Laetitia Yhap studied under Euan Uglow, Frank Auerbach and RB Kitaj at Camberwell and Slade Schools of Art during the late 1950s and early 1960s.

She is clear what influence the tutors had on her art.

“I realised I was a very different being. It is a sort of obvious and simplistic thing to say. They are men and I am a woman. The rigidity of Uglow’s style – I understood it from his point of view but that was never going to be the way for me – and I got Frank Auerbach’s idea of image making. But that’s the point, you listen to your teachers, you take something and then you have to make your own way.”

Her initial path was a self-organised grand tour of Italy, at a time when that was the only way a novice could see great works from the past.

After returning to England, she spent five years in East Anglia where the sea was her subject. Later, she arrived in Hastings, where she still lives.

“I had no friends here or any reason to come here. It was totally random. I just happened to think this might well be a good place to be.

“You have to go on instinct at a certain point in your life and I had a certain instinct about the place. It was a very powerful feeling and I am still here now, 46 years later.”

On arrival in Hastings, she began to focus on making figurative pictures.

“I had a magic moment on the fishing beach and a sudden realisation that there was something going on I needed to find out about. I gauged it wasn’t something that went on in the afternoon, but early in the morning, so I went down and the doors opened.”

She spent the next 20 years painting and drawing the fishing community.

In the early 1970s Hastings Stade was a busy place with hundreds of workers who hauled in boats and hoisted nets: workloads now replaced by machinery.

For the first 18 months she tried to remain inconspicuous, a woman in a man’s world, and made pencil drawings on brown envelope paper from afar.

Soon the incomer infiltrated the gangs and had a son, who features in some of her paintings, with one of the fishermen, Michael, who she met in 1983.

Taking chances

She says the fishermen accepted her and once she had won their trust they took her out to sea on the small boats, which had little room for passengers. The rough working environment was no place to draw though and Yhap got seasick.

“You can be out there for six hours and when you come back your legs are like jelly.”

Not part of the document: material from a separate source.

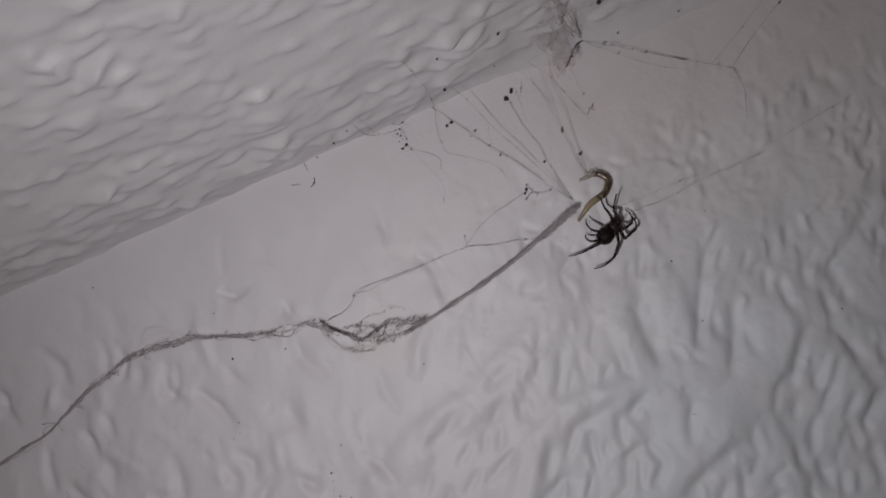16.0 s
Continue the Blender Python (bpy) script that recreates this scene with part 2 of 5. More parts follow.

She says her life’s work has gone in creative cycles and after painting workers on a building site in Clapham, London, she realised she wanted more involvement with the human figures she was painting.

Over a 25-year period, the early sketches were turned into a set of colourful paintings on homemade frames – often from flotsam.

She wanted to be responsible for every millimetre of each of the artworks, many of which feature in a new show, Fishermen Of Hastings Stade, at Pallant House Gallery.

Though many of the works show the friendship and family ties of the fishing industy, Yhap sees parallels between an artist’s trade and the fishermen’s.

“I suppose I understood the fishermen were free men and it was that individualism that I realised was a thread in both our lives.

“The chance element of it was a connection. The fishermen take more risks in the real sense with their lives, but it’s an extraordinary thing to do to go out on the water and find something if you’re lucky.”

When an artist creates, they have to take that risk.

“You are casting out and not sure if you are going to get anything at all, and often you don’t.”

The boats are as important as the fishermen in her pictures. The Propeller, made in 1983 on reclaimed wood-board from a boat, is a prime example.

“For the men and boys that fish, the boat is a piece of furniture which they use not only to make their living but also as something to lean on, to sit in or gather around.

“It provides a focus for life out of doors. It is territory.”

Her work is not romanticised. She never used sketchbooks. She used the brown paper and pencil for sketches to save her eyes from the light and back in her studio she would melt oil pastels with turps to help spread the pigment for monochromes, which paved the way for the paintings.

“There were people hard at work doing something very tough. I wanted to tell it like it was. I was very resourceful; I think you have to be. I didn’t believe in waste and bits of oak barrel or old boat were perfectly good surfaces to work on, so I tore them up into smaller pieces”

The harsh reality is revealed in The Skeleton, where a body caught in a net is washed up to shore.

“I hung around like everyone else and watched while the bones of a torso were picked out of the net. I just didn’t know what to feel about it.

“Then I went home and felt I had to make a drawing to digest what I had seen.”

  • Pallant House Gallery, North Pallant, Chichester, until April 7. Entry to the Laetitia Yhap exhibition is free.